What the exercise asks: Starting at the top of the listing, extract every line up to and including the one with "return tips[e][k] +". Pictures stay out of the copy.

Collected material:
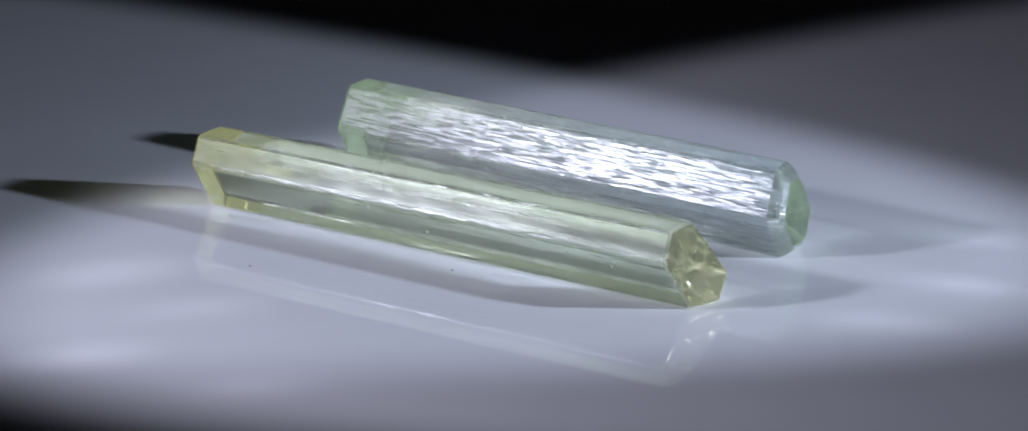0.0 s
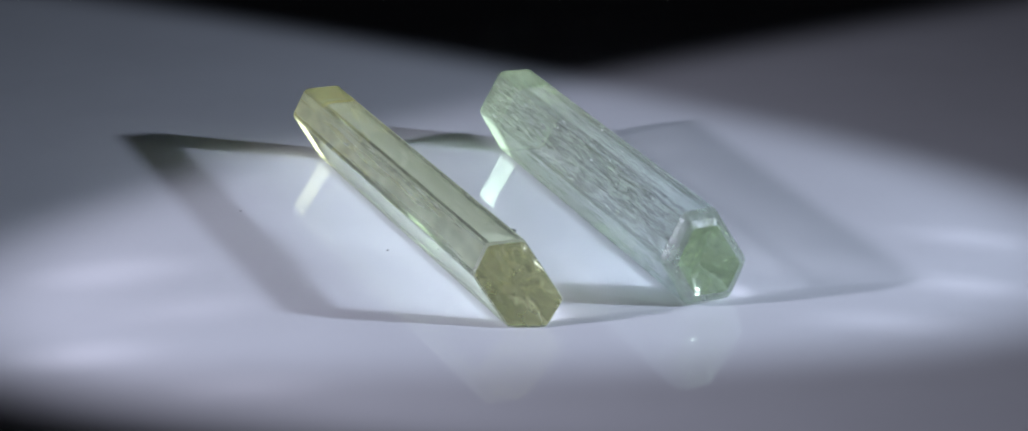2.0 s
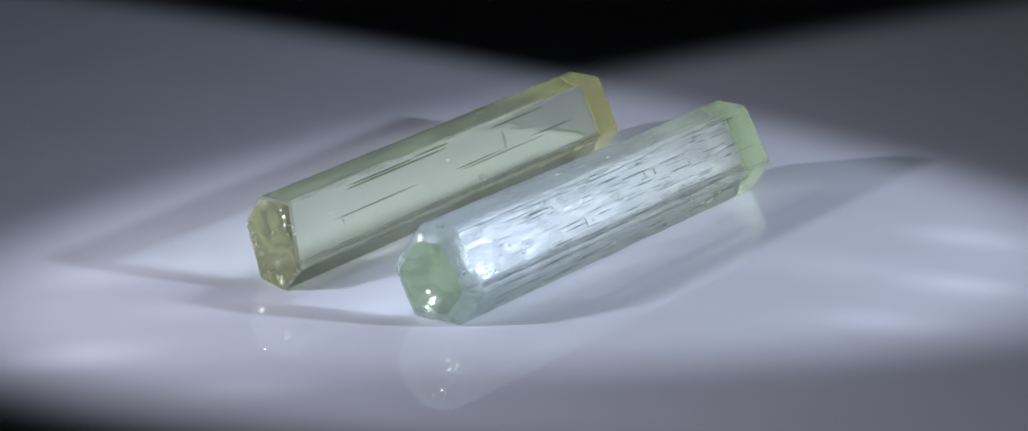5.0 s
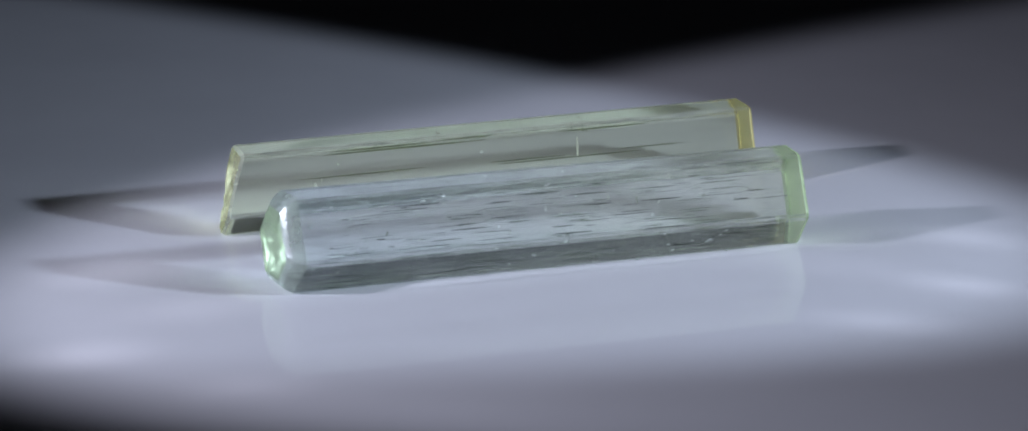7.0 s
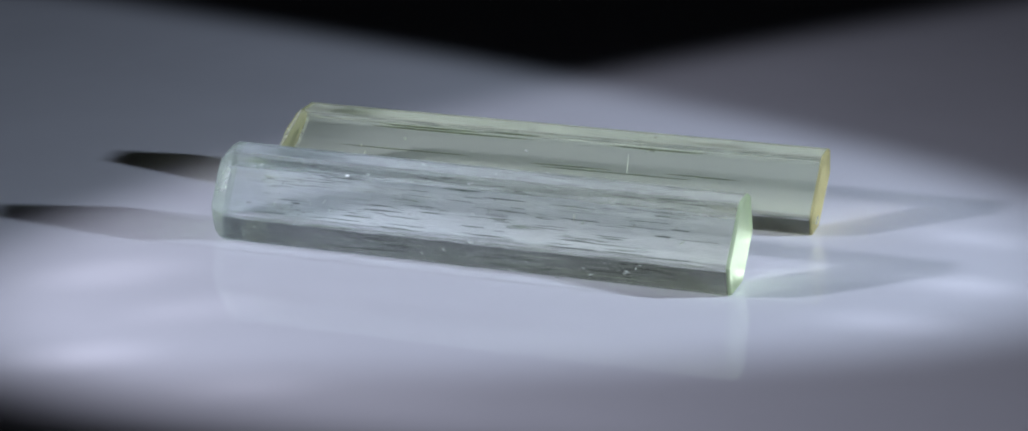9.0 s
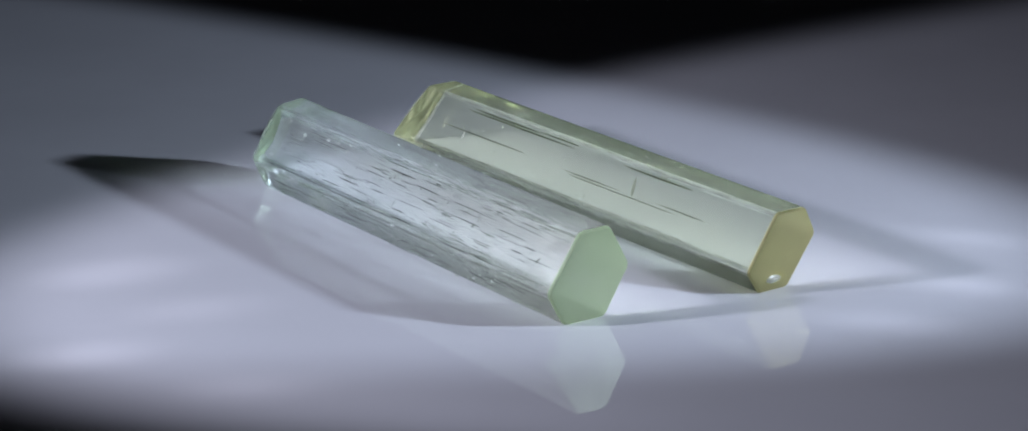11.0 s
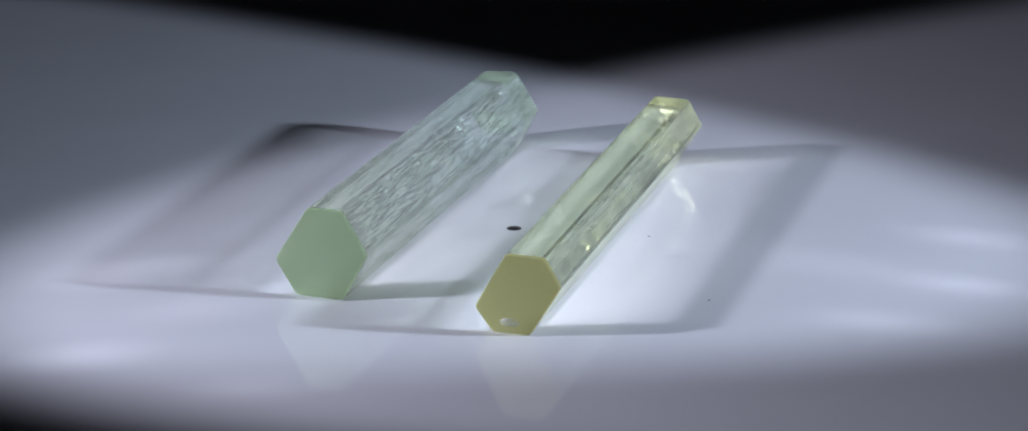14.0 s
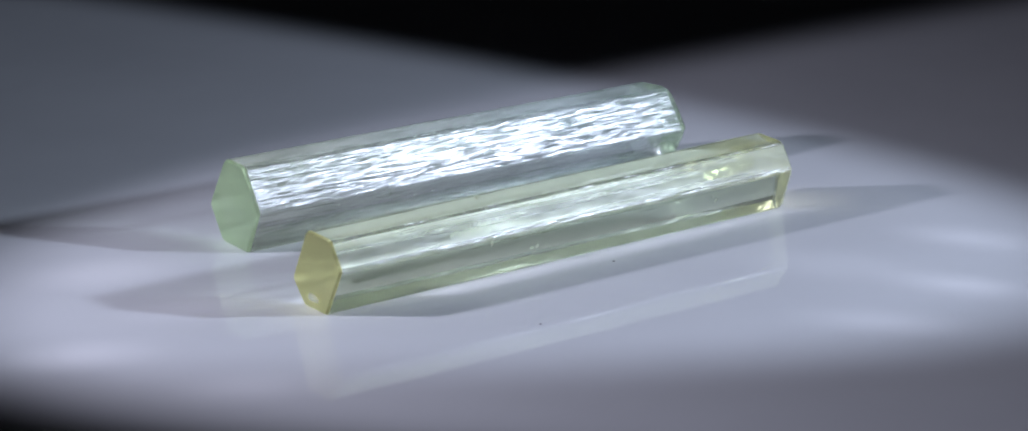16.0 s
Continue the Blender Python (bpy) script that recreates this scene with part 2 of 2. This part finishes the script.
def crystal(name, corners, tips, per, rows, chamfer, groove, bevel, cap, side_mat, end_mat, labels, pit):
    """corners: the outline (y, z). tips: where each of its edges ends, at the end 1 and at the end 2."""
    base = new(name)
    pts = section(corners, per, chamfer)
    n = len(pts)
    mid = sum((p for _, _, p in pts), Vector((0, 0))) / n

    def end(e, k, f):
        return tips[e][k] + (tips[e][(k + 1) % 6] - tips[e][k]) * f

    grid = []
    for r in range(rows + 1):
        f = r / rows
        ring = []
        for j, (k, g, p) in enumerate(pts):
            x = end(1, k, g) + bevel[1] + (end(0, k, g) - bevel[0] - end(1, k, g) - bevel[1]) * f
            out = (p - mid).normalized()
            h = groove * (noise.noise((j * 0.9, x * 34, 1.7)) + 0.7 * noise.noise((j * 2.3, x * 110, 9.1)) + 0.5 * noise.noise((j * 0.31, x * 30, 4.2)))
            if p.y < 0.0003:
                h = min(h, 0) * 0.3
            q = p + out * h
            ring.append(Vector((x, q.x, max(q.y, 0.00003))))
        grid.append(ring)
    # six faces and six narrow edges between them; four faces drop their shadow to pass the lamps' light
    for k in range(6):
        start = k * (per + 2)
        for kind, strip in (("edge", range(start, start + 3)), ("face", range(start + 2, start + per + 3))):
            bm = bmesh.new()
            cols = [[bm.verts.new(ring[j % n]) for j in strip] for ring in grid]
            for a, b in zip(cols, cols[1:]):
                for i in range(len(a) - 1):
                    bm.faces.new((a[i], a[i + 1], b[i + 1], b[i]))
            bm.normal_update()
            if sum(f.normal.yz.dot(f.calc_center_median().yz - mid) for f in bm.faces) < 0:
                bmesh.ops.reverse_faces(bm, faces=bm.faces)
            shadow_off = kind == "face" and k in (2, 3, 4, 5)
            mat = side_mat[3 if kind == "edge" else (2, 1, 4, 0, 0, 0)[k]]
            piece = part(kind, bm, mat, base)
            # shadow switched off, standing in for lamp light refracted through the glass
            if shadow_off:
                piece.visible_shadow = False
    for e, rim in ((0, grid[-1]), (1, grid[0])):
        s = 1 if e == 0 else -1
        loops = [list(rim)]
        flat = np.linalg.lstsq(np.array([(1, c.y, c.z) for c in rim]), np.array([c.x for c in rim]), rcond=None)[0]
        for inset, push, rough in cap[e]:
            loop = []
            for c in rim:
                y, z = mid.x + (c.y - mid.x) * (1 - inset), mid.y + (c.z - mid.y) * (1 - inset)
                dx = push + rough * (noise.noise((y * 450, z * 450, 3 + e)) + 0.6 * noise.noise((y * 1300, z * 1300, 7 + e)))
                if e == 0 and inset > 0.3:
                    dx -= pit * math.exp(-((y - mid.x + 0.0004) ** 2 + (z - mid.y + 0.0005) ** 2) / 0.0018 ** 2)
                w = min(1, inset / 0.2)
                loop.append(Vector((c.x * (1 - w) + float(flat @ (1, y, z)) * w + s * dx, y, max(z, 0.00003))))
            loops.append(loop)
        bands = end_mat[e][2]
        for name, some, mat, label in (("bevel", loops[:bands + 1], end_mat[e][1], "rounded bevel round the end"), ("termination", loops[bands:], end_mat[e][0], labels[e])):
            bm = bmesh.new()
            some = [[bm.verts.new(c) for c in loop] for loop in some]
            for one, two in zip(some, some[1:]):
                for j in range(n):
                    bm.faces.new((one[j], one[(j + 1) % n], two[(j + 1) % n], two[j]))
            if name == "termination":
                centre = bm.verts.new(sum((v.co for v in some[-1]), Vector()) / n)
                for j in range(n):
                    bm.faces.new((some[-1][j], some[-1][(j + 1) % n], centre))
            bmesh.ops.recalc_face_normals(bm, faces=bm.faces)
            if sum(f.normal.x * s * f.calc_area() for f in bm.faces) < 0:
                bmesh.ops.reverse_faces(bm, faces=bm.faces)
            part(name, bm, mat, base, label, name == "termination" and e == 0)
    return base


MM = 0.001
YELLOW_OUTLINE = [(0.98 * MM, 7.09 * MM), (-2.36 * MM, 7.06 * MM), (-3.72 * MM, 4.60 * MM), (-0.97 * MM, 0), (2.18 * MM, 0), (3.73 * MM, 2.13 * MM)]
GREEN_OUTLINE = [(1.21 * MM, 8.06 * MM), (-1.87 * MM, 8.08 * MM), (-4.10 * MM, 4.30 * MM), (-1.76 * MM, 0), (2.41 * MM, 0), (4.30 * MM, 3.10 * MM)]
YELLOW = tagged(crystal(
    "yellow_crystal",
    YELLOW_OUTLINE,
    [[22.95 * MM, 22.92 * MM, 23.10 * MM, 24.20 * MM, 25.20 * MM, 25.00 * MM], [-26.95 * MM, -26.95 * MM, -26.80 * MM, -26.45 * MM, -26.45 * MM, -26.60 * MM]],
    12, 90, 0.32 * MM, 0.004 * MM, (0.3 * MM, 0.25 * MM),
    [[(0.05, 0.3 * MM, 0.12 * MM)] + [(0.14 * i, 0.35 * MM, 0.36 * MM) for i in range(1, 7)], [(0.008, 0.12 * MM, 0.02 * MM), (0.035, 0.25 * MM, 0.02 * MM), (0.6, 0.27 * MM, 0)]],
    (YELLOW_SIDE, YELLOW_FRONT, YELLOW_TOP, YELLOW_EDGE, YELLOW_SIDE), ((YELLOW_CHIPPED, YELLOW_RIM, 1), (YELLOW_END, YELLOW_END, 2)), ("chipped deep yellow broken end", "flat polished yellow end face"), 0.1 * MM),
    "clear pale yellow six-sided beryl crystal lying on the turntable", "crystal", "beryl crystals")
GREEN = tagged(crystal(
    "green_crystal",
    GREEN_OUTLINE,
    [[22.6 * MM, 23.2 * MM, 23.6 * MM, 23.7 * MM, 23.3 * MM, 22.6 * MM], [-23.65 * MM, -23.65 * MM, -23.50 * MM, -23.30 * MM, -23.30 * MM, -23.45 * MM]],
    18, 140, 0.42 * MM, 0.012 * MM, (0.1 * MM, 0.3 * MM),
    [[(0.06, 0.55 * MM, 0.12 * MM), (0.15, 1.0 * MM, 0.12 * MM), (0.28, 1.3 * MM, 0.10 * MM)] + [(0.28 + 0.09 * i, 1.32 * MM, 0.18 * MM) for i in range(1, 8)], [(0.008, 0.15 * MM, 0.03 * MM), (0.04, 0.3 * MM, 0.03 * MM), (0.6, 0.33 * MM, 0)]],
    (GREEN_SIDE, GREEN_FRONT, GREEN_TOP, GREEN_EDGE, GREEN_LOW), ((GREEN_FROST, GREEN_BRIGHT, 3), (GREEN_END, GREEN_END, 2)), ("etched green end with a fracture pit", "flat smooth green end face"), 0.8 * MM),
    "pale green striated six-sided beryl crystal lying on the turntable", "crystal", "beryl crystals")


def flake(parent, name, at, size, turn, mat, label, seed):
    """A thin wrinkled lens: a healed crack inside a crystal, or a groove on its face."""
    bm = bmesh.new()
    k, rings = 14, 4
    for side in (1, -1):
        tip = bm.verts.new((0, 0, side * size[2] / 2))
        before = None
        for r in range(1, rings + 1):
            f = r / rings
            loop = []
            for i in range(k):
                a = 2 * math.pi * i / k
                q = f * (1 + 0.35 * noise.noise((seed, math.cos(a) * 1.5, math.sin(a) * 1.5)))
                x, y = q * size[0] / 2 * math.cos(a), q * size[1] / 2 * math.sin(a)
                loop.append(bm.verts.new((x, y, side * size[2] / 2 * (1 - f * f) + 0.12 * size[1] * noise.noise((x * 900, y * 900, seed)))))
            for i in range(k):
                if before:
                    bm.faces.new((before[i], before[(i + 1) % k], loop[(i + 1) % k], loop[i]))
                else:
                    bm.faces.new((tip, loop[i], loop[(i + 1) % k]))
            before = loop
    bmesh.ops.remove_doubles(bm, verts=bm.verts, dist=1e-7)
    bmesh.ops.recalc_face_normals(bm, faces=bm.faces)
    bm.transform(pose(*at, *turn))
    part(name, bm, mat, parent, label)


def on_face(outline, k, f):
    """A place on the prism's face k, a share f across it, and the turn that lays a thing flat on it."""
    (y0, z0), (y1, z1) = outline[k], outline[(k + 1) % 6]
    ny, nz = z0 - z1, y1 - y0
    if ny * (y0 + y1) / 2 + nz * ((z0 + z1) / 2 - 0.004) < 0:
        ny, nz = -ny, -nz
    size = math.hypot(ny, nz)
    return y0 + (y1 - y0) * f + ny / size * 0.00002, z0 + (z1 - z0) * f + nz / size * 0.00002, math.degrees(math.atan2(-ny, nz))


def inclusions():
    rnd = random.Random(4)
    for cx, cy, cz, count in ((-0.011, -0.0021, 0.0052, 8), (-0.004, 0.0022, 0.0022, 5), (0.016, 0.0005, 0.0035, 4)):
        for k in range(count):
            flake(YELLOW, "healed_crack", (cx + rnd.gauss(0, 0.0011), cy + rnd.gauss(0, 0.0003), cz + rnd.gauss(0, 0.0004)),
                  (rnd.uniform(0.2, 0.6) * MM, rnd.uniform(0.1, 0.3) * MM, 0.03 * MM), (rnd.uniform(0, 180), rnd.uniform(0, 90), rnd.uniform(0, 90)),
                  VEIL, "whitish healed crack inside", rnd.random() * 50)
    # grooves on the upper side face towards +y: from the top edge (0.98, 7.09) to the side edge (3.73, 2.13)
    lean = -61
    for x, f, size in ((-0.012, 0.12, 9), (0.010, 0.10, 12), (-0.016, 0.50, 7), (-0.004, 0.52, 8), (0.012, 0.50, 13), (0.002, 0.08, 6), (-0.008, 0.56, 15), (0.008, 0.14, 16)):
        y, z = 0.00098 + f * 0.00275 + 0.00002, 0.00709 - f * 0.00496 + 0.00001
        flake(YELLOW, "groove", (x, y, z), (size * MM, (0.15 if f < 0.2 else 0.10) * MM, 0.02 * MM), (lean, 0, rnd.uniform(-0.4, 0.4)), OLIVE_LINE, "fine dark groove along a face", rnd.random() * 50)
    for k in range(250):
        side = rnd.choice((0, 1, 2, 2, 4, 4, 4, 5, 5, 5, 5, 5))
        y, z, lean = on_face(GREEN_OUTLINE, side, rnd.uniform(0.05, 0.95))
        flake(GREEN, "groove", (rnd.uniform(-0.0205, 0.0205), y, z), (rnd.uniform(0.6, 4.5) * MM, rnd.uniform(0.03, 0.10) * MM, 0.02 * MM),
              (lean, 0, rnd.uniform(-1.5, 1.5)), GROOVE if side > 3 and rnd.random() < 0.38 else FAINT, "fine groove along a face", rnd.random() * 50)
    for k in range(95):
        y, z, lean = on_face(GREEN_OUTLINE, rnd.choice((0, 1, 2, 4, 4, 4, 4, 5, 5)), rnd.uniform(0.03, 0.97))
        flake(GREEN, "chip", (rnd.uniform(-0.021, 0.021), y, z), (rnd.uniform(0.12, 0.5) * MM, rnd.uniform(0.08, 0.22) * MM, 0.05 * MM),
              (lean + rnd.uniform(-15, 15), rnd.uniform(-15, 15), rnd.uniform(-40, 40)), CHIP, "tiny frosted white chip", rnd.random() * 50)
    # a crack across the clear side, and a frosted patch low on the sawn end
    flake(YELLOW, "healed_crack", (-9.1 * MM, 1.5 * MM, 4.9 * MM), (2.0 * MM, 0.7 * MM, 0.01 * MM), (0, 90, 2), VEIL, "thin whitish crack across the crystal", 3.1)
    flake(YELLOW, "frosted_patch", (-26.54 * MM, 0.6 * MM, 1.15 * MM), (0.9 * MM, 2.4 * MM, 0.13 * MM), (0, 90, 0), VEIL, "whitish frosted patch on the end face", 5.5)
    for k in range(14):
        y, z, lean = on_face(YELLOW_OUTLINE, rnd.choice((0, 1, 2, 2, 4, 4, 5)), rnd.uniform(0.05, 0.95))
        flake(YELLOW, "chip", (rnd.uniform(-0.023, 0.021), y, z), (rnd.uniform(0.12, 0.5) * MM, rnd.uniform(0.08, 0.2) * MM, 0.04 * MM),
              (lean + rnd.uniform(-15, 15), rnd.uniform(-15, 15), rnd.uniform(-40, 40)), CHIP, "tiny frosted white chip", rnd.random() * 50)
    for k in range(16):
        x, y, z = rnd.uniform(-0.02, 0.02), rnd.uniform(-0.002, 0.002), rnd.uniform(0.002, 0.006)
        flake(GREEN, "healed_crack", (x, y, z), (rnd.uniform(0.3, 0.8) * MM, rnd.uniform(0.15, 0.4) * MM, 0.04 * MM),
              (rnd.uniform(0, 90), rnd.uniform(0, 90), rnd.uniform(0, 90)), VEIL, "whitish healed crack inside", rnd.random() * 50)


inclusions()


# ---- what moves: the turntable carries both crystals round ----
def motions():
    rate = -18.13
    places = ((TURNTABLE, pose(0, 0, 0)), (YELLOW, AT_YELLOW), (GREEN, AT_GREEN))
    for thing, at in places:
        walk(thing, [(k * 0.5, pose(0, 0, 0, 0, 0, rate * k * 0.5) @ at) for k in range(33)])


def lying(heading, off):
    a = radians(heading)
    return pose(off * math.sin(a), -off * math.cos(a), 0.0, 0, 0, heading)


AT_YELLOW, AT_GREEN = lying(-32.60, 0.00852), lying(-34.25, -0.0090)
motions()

Output for this task:
0.0 s
2.0 s
5.0 s
7.0 s
9.0 s
11.0 s
14.0 s
16.0 s
Continue the Blender Python (bpy) script that recreates this scene with part 2 of 2. This part finishes the script.
def crystal(name, corners, tips, per, rows, chamfer, groove, bevel, cap, side_mat, end_mat, labels, pit):
    """corners: the outline (y, z). tips: where each of its edges ends, at the end 1 and at the end 2."""
    base = new(name)
    pts = section(corners, per, chamfer)
    n = len(pts)
    mid = sum((p for _, _, p in pts), Vector((0, 0))) / n

    def end(e, k, f):
        return tips[e][k] + (tips[e][(k + 1) % 6] - tips[e][k]) * f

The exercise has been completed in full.